◆ Data
• • • • • • •

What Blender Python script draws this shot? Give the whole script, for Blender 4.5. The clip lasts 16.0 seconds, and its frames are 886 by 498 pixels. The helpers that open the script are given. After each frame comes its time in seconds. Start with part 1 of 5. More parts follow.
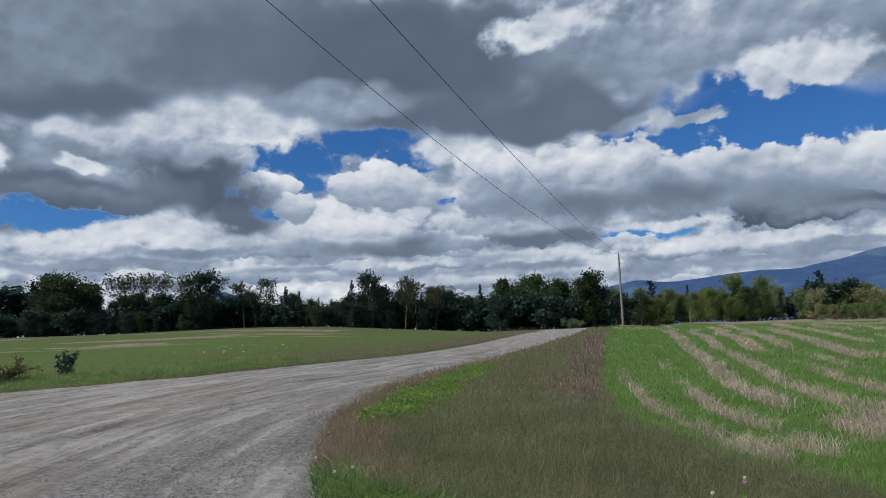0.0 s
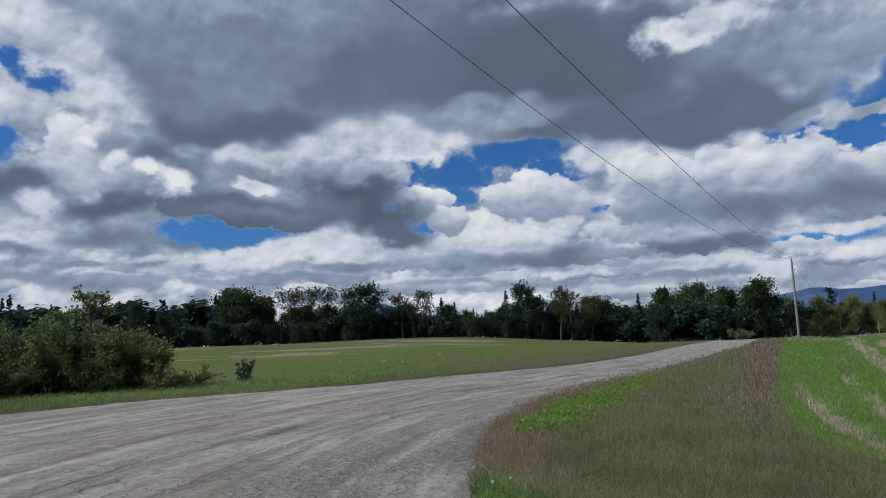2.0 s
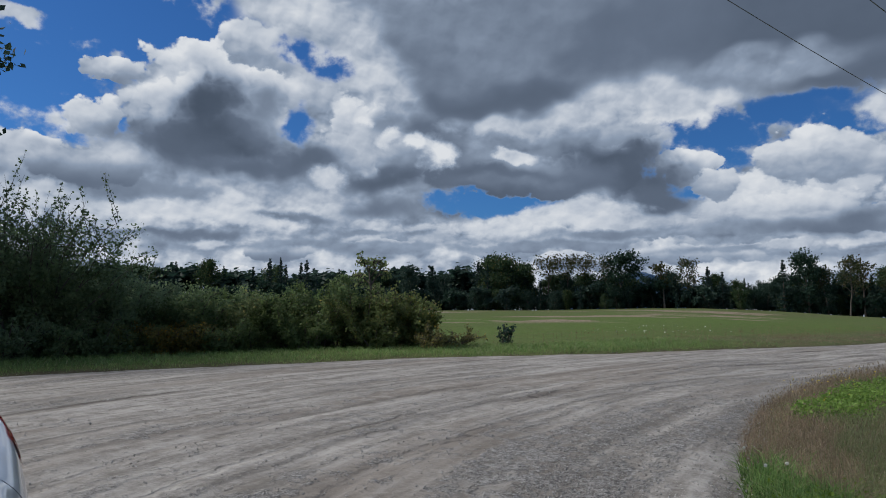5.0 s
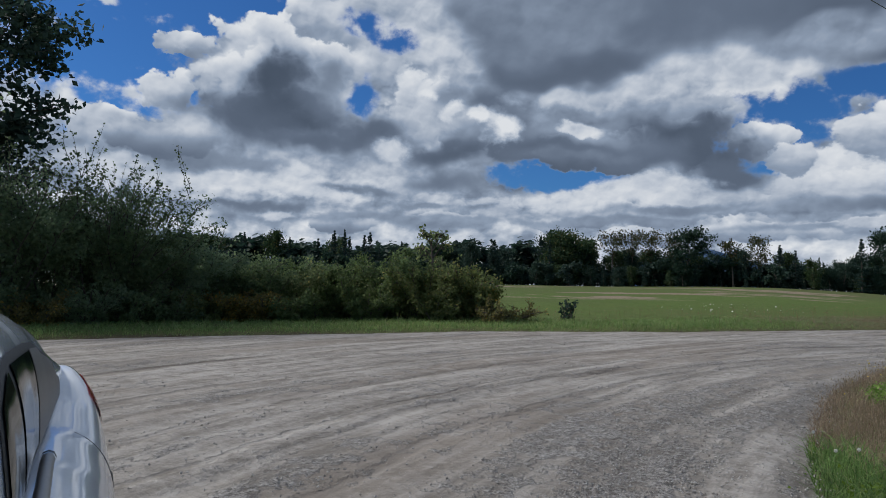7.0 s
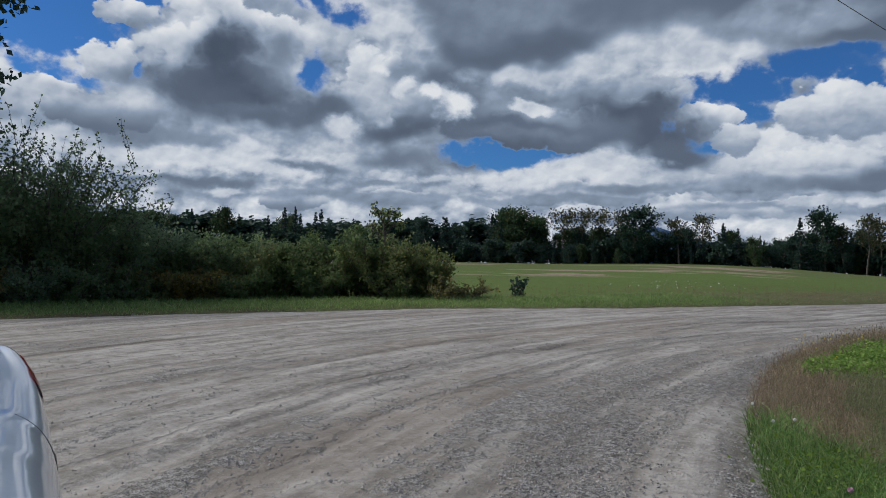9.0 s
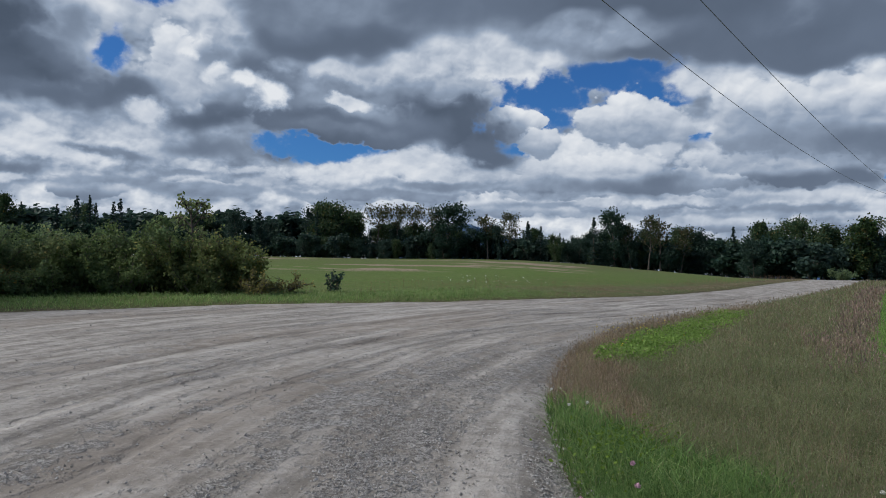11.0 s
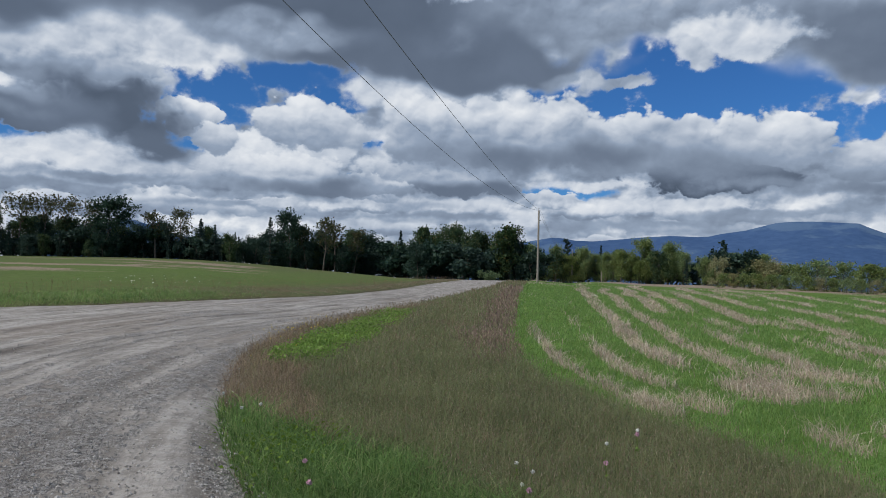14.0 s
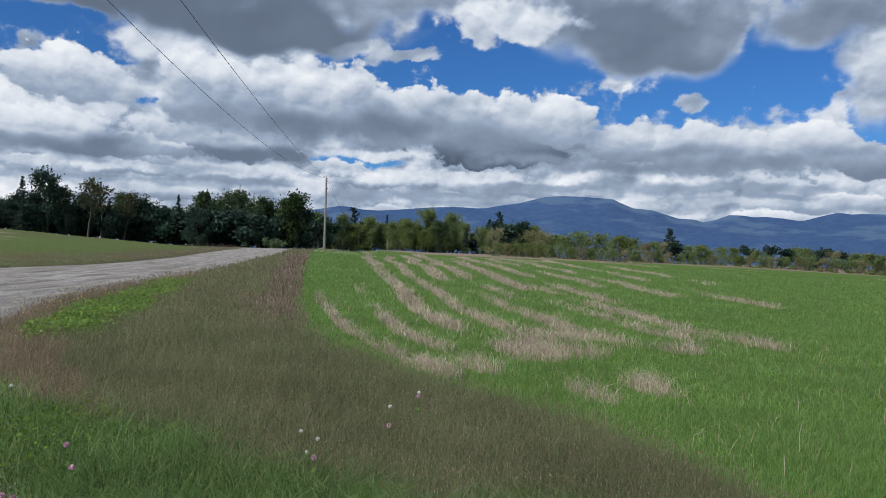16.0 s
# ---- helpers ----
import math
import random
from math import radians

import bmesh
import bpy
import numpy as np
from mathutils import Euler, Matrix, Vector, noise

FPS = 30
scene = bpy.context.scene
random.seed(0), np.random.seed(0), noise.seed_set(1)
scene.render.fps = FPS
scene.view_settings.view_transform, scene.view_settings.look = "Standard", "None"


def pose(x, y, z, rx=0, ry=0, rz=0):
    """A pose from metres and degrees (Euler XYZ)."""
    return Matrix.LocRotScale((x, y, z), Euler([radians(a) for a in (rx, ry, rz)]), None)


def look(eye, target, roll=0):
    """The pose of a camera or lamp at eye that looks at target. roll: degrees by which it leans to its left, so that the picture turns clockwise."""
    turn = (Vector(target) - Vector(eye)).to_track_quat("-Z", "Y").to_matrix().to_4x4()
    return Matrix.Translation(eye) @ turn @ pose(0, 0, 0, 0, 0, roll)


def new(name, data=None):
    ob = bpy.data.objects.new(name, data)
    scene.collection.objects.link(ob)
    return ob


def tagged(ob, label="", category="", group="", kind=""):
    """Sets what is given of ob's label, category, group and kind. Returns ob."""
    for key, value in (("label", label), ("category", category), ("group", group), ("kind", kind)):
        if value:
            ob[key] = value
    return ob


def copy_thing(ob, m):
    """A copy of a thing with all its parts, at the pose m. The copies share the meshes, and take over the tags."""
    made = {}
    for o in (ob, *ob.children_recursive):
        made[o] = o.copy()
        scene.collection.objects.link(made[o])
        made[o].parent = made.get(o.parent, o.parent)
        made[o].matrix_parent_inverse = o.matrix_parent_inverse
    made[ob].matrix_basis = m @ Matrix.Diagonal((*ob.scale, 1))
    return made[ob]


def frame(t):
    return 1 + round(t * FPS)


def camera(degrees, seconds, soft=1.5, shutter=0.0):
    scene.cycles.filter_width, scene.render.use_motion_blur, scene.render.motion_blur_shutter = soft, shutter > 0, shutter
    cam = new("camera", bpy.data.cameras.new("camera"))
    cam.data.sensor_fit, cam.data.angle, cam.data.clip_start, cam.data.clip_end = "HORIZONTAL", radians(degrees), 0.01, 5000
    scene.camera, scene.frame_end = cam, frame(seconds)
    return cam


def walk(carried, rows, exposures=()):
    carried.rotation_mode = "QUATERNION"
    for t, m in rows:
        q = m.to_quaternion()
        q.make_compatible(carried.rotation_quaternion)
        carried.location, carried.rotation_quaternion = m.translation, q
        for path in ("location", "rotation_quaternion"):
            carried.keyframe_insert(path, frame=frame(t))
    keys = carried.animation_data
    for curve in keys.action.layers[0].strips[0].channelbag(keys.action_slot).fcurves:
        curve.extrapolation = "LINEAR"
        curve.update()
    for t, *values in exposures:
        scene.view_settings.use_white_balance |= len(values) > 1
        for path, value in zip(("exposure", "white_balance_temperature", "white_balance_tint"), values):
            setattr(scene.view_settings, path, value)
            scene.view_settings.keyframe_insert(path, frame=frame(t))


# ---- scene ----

• • • • • • •

◆ Work to be completed
From the material above, copy everything exactly but the pictures.

◆ Answer to this problem
What Blender Python script draws this shot? Give the whole script, for Blender 4.5. The clip lasts 16.0 seconds, and its frames are 886 by 498 pixels. The helpers that open the script are given. After each frame comes its time in seconds. Start with part 1 of 5. More parts follow.
0.0 s
2.0 s
5.0 s
7.0 s
9.0 s
11.0 s
14.0 s
16.0 s
# ---- helpers ----
import math
import random
from math import radians

import bmesh
import bpy
import numpy as np
from mathutils import Euler, Matrix, Vector, noise

FPS = 30
scene = bpy.context.scene
random.seed(0), np.random.seed(0), noise.seed_set(1)
scene.render.fps = FPS
scene.view_settings.view_transform, scene.view_settings.look = "Standard", "None"


def pose(x, y, z, rx=0, ry=0, rz=0):
    """A pose from metres and degrees (Euler XYZ)."""
    return Matrix.LocRotScale((x, y, z), Euler([radians(a) for a in (rx, ry, rz)]), None)


def look(eye, target, roll=0):
    """The pose of a camera or lamp at eye that looks at target. roll: degrees by which it leans to its left, so that the picture turns clockwise."""
    turn = (Vector(target) - Vector(eye)).to_track_quat("-Z", "Y").to_matrix().to_4x4()
    return Matrix.Translation(eye) @ turn @ pose(0, 0, 0, 0, 0, roll)


def new(name, data=None):
    ob = bpy.data.objects.new(name, data)
    scene.collection.objects.link(ob)
    return ob


def tagged(ob, label="", category="", group="", kind=""):
    """Sets what is given of ob's label, category, group and kind. Returns ob."""
    for key, value in (("label", label), ("category", category), ("group", group), ("kind", kind)):
        if value:
            ob[key] = value
    return ob


def copy_thing(ob, m):
    """A copy of a thing with all its parts, at the pose m. The copies share the meshes, and take over the tags."""
    made = {}
    for o in (ob, *ob.children_recursive):
        made[o] = o.copy()
        scene.collection.objects.link(made[o])
        made[o].parent = made.get(o.parent, o.parent)
        made[o].matrix_parent_inverse = o.matrix_parent_inverse
    made[ob].matrix_basis = m @ Matrix.Diagonal((*ob.scale, 1))
    return made[ob]


def frame(t):
    return 1 + round(t * FPS)


def camera(degrees, seconds, soft=1.5, shutter=0.0):
    scene.cycles.filter_width, scene.render.use_motion_blur, scene.render.motion_blur_shutter = soft, shutter > 0, shutter
    cam = new("camera", bpy.data.cameras.new("camera"))
    cam.data.sensor_fit, cam.data.angle, cam.data.clip_start, cam.data.clip_end = "HORIZONTAL", radians(degrees), 0.01, 5000
    scene.camera, scene.frame_end = cam, frame(seconds)
    return cam


def walk(carried, rows, exposures=()):
    carried.rotation_mode = "QUATERNION"
    for t, m in rows:
        q = m.to_quaternion()
        q.make_compatible(carried.rotation_quaternion)
        carried.location, carried.rotation_quaternion = m.translation, q
        for path in ("location", "rotation_quaternion"):
            carried.keyframe_insert(path, frame=frame(t))
    keys = carried.animation_data
    for curve in keys.action.layers[0].strips[0].channelbag(keys.action_slot).fcurves:
        curve.extrapolation = "LINEAR"
        curve.update()
    for t, *values in exposures:
        scene.view_settings.use_white_balance |= len(values) > 1
        for path, value in zip(("exposure", "white_balance_temperature", "white_balance_tint"), values):
            setattr(scene.view_settings, path, value)
            scene.view_settings.keyframe_insert(path, frame=frame(t))


# ---- scene ----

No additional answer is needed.